O filme começa precisamente com o soldado alemão Herold a correr tentando adiar por segundo a morte certa pelo grupo de compatriotas embriagados que disparam sobre ele. Depois de manter o milagre da vida, recebe outro milagre ao avistar um veículo oficial com um capitão nazi morto. É a oportunidade deste soldado raso assumir o poder através de uma promoção imediata. E será precisamente esse poder a corrompê-lo e a subjugar diante si uma série de militares de diferentes patentes que encontrará atrás da frente da derradeira batalha. Auto investido por Hitler numa missão de investigar o que se passava atrás das linhas, o nosso homem acaba mesmo por tornar-se numa temível figura a merecer a justiça deste filme.
Poupando-nos aos detalhes, e apesar das comparações que poderão ser feitas, em que as atrocidades são vistas pelo lado do agressor, O Capitão acaba por ser um muito eficaz estudo sobre o fascínio do poder, sobre a veneração germânica à obediência e às cadeias de comando, bem como, ou talvez mais importante ainda, o delírio bárbaro a que chegamos diante da opressão e da guerra.
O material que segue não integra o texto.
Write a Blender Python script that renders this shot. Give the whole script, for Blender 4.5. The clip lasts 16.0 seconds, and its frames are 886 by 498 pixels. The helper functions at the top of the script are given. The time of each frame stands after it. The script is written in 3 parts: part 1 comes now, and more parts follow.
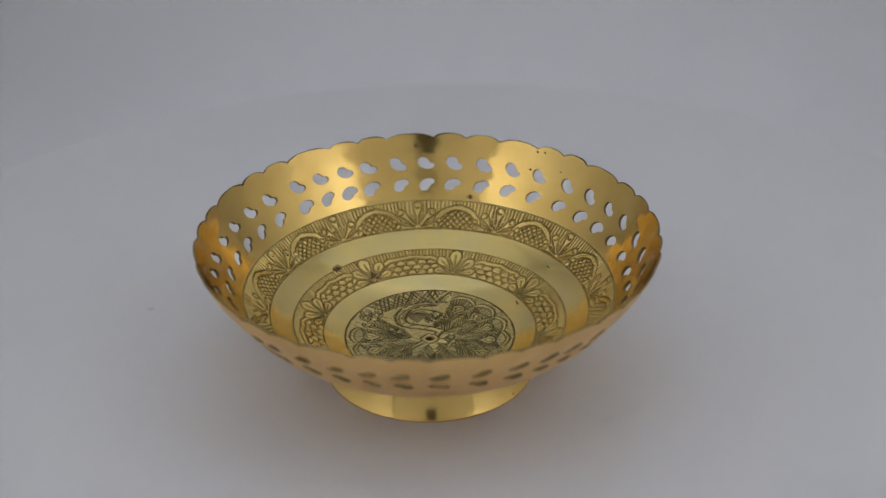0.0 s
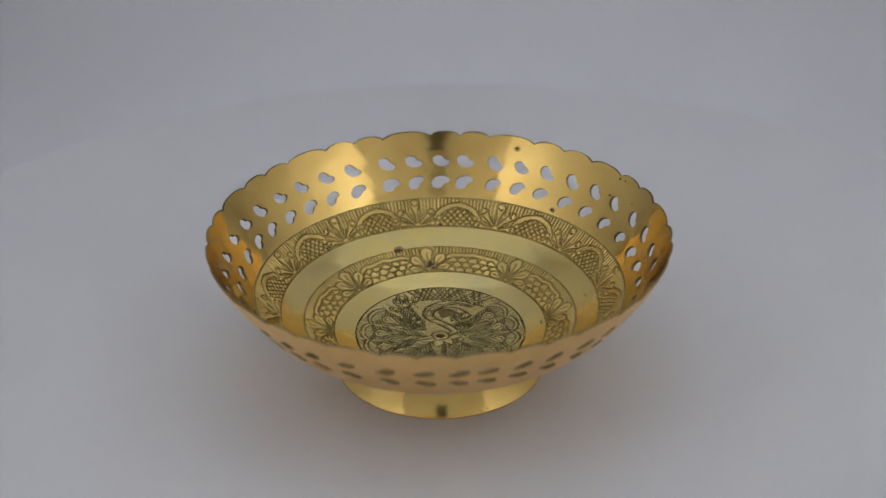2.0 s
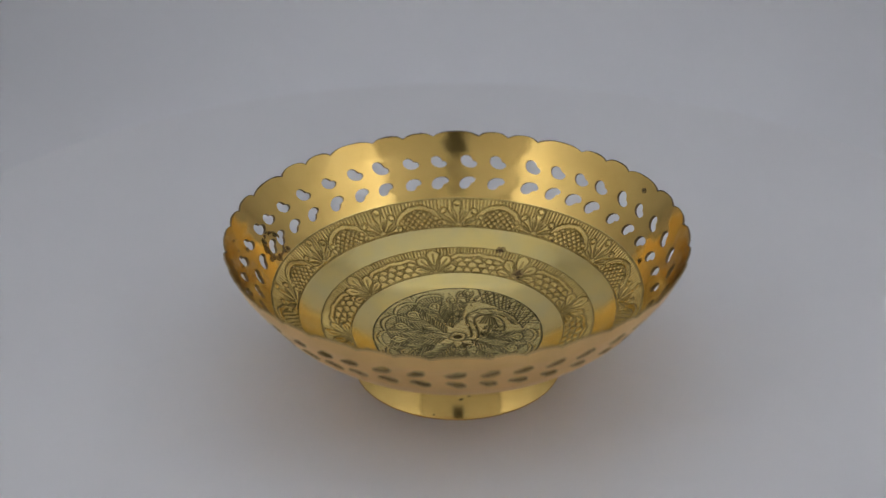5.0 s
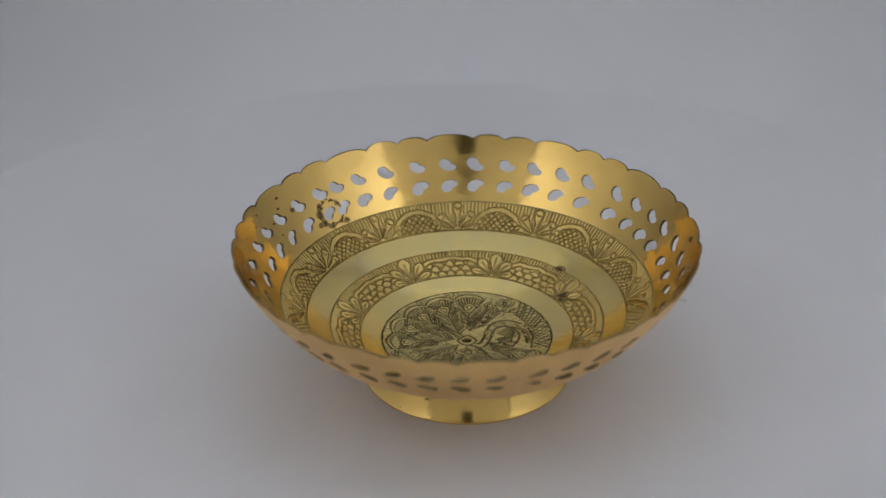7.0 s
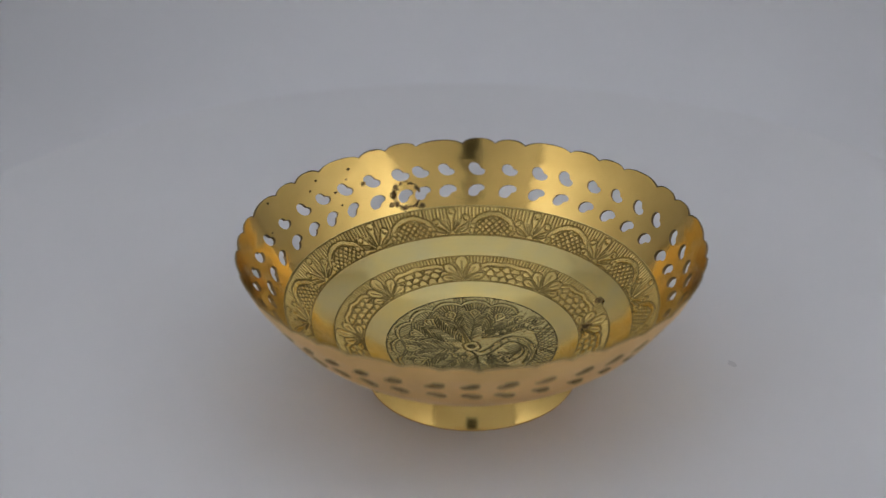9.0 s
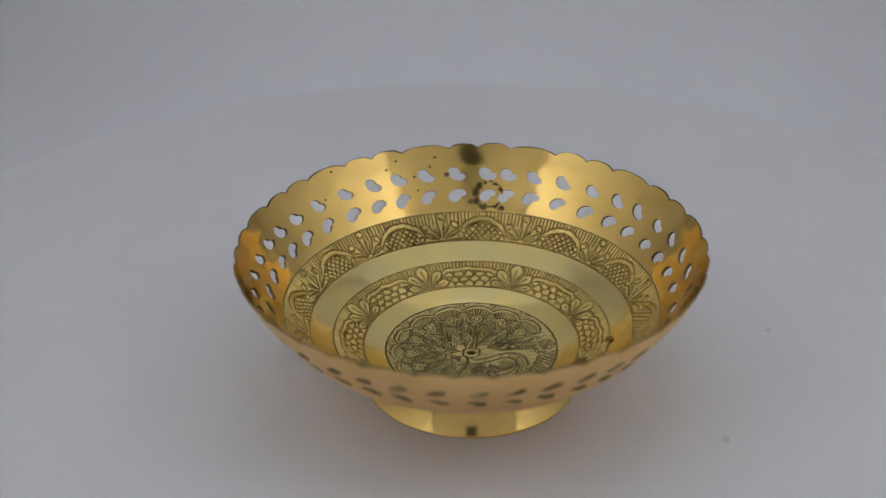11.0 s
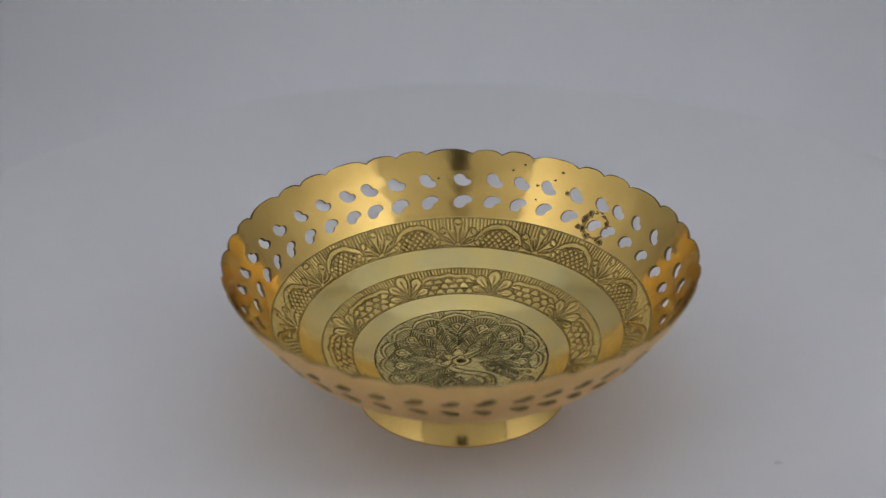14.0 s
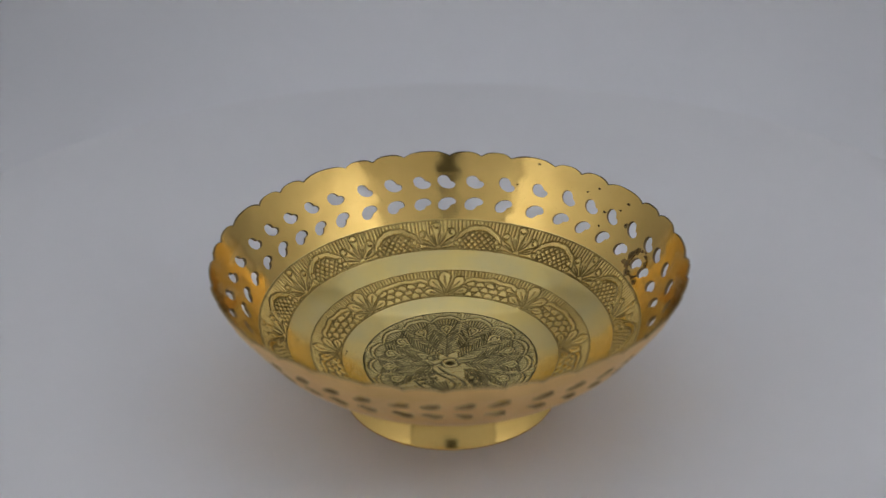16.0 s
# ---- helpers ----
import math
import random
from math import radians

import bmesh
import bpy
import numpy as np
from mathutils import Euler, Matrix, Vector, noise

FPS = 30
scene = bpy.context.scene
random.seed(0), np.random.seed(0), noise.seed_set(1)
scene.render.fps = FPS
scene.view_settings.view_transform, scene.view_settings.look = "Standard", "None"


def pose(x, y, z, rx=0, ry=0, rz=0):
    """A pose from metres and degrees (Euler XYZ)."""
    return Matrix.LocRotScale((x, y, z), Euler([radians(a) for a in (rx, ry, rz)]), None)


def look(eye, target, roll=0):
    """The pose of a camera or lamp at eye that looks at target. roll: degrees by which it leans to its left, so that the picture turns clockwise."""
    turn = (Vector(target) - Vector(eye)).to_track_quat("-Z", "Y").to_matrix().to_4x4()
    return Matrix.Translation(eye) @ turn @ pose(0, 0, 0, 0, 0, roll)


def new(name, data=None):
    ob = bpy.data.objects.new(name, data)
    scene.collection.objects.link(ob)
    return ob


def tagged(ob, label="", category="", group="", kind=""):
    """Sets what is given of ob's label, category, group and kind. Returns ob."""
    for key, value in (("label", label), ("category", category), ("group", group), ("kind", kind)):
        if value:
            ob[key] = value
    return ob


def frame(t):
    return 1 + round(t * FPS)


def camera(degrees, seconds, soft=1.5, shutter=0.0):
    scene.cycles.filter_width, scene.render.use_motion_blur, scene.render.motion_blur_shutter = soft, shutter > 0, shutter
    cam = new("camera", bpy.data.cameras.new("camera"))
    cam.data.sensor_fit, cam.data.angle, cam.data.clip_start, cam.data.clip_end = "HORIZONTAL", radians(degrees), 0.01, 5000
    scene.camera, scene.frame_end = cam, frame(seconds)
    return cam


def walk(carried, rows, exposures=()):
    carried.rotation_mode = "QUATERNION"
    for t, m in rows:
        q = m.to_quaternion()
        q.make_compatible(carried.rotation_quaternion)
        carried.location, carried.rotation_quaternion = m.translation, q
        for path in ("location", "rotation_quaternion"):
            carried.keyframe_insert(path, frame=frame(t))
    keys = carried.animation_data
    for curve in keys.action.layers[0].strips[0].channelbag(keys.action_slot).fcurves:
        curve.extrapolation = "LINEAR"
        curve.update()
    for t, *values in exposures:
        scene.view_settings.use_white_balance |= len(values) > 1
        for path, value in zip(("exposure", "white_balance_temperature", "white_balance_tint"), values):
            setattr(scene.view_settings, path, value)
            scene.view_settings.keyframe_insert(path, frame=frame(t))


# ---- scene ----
# ---------------------------------------------------------------- camera
# A still camera looks through a slot in the front of a small light tent,
# down onto a bowl that rides on a slow turntable.
EYE = (0.0, -0.640, 0.4225)
PITCH = 29.262
aim = (0.0, EYE[1] + math.cos(radians(PITCH)), EYE[2] - math.sin(radians(PITCH)))
cam = camera(29.0, 16.0, soft=1.35)
cam.data.dof.use_dof = True
cam.data.dof.focus_distance = 0.775
cam.data.dof.aperture_fstop = 6.2
walk(cam, [(0.0, look(EYE, aim, -0.85)), (16.0, look(EYE, aim, -0.85))], exposures=[(0.0, 0.0), (16.0, 0.0)])

# turntable: axis, speed and the bowl's place on it
AXIS = (0.0008, 0.0)
SPIN = 0.2297          # radians a second, clockwise from above
OFFSET, PHASE = 0.0115, 2.2504
TABLE_R = 0.3228
TENT = 0.52            # half the width of the square tent
TENT_H = 0.95
TENT_X = 0.04          # the tent stands a little to one side of the camera

# ---------------------------------------------------------------- light
world = bpy.data.worlds.new("world")
scene.world = world
world.use_nodes = True
world.node_tree.nodes["Background"].inputs[0].default_value = (0.02, 0.022, 0.025, 1)
world.node_tree.nodes["Background"].inputs[1].default_value = 1.0


def soft_lamp(name, eye, target, size, watts, colour):
    data = bpy.data.lights.new(name, "AREA")
    data.shape, data.size, data.energy, data.color = "DISK", size, watts, colour
    ob = new(name, data)
    ob.matrix_world = look(eye, target)
    return ob


# two studio lamps outside the cloth sides of the tent
LAMP_W = 17.2
for side in (-1, 1):
    soft_lamp("unseen_lamp", (TENT_X + side * 1.02, -0.33, 0.78), (TENT_X + side * TENT, -0.28, 0.64), 0.46, LAMP_W * (1 + 0.04 * side), (0.945, 0.945, 0.985))
# unseen, cooler daylight-tinted fill lamp added over the cloth top, towards the back
soft_lamp("unseen_lamp", (TENT_X, 0.46, 2.05), (TENT_X, 0.40, TENT_H), 0.90, 32.0, (0.82, 0.88, 0.985))


# ---------------------------------------------------------------- materials
class Nodes:
    """Short hand for building one node material."""

    def __init__(self, name):
        self.mat = bpy.data.materials.new(name)
        self.mat.use_nodes = True
        self.tree = self.mat.node_tree
        self.tree.nodes.clear()
        self.out = self.add("ShaderNodeOutputMaterial")

    def add(self, kind, **values):
        node = self.tree.nodes.new(kind)
        for key, value in values.items():
            node.inputs[key.replace("_", " ")].default_value = value
        return node

    def link(self, a, b):
        self.tree.links.new(a, b)

    def noise(self, scale, detail=4.0, rough=0.55, stretch=None):
        co = self.add("ShaderNodeTexCoord")
        node = self.add("ShaderNodeTexNoise", Scale=scale, Detail=detail, Roughness=rough)
        if stretch:
            m = self.add("ShaderNodeMapping")
            m.inputs["Scale"].default_value = stretch
            self.link(co.outputs["Object"], m.inputs["Vector"])
            self.link(m.outputs[0], node.inputs["Vector"])
        else:
            self.link(co.outputs["Object"], node.inputs["Vector"])
        return node.outputs["Fac"]

    def ramp(self, fac, stops):
        node = self.add("ShaderNodeValToRGB")
        els = node.color_ramp.elements
        while len(els) < len(stops):
            els.new(0.5)
        for el, (at, value) in zip(els, stops):
            el.position = at
            el.color = (*value, 1) if len(value) == 3 else value
        self.link(fac, node.inputs[0])
        return node.outputs[0]

    def mix(self, fac, a, b):
        node = self.add("ShaderNodeMix")
        node.data_type = "RGBA"
        for socket, value in ((node.inputs[0], fac), (node.inputs[6], a), (node.inputs[7], b)):
            if isinstance(value, (int, float)):
                socket.default_value = value
            elif isinstance(value, tuple):
                socket.default_value = (*value, 1)
            else:
                self.link(value, socket)
        return node.outputs[2]

    def scale_to(self, fac, low, high):
        node = self.add("ShaderNodeMapRange")
        node.inputs["To Min"].default_value, node.inputs["To Max"].default_value = low, high
        self.link(fac, node.inputs["Value"])
        return node.outputs[0]

    def bump(self, height, strength, distance):
        node = self.add("ShaderNodeBump", Strength=strength, Distance=distance)
        self.link(height, node.inputs["Height"])
        return node.outputs[0]


def cloth(name, base, dark, through_light=0.0):
    """White tent cloth: fine weave, faint soiling; through_light lets lamp light pass."""
    n = Nodes(name)
    tone = n.mix(n.ramp(n.noise(3.0, 5), [(0.3, (0, 0, 0)), (0.75, (1, 1, 1))]), base, dark)
    diffuse = n.add("ShaderNodeBsdfDiffuse", Roughness=0.6)
    n.link(tone, diffuse.inputs["Color"])
    n.link(n.bump(n.noise(900.0, 2), 0.25, 0.0004), diffuse.inputs["Normal"])
    if through_light:
        glow = n.add("ShaderNodeBsdfTranslucent")
        n.link(tone, glow.inputs["Color"])
        mixed = n.add("ShaderNodeMixShader")
        mixed.inputs[0].default_value = through_light
        n.link(diffuse.outputs[0], mixed.inputs[1])
        n.link(glow.outputs[0], mixed.inputs[2])
        n.link(mixed.outputs[0], n.out.inputs[0])
    else:
        n.link(diffuse.outputs[0], n.out.inputs[0])
    return n.mat


def table_white():
    """Matt white laminate of the turntable, with faint wiping marks."""
    n = Nodes("turntable_white")
    tone = n.mix(n.ramp(n.noise(9.0, 6, 0.6), [(0.35, (0, 0, 0)), (0.8, (1, 1, 1))]), (0.88, 0.875, 0.865), (0.855, 0.85, 0.845))
    b = n.add("ShaderNodeBsdfPrincipled")
    n.link(tone, b.inputs["Base Color"])
    n.link(n.scale_to(n.noise(30.0, 4), 0.55, 0.75), b.inputs["Roughness"])
    b.inputs["Specular IOR Level"].default_value = 0.25
    n.link(n.bump(n.noise(1500.0, 2), 0.15, 0.0002), b.inputs["Normal"])
    n.link(b.outputs[0], n.out.inputs[0])
    return n.mat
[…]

Este percurso do Capitão acabará por atingir uma dimensão quase operática, tão bem ligada à herança deste povo e de toda a sua mitologia que aqui quase roça o burlesco. De resto, uma das cenas mais marcantes será o número de variedades feito num campo de detidos por deserção, por parte de um duo que anima os oficiais convivas como se fossem judeus. De resto, essa sublimação é bem acentuada em diversas ocasiões, como nas vestes dos prisioneiros marcadas com uma letra nas costas.
Apesar de todas as obras que afloraram este tópico, não nos lembramos de uma que tenha sido tão concreta em aflorar alguns tabus até agora intocados – como a tal retidão da tropa wermacht – ou a superioridade, mesmo para além da raça.
O Capitão é daqueles filmes que nos acorda para um pesadelo que julgávamos terminado.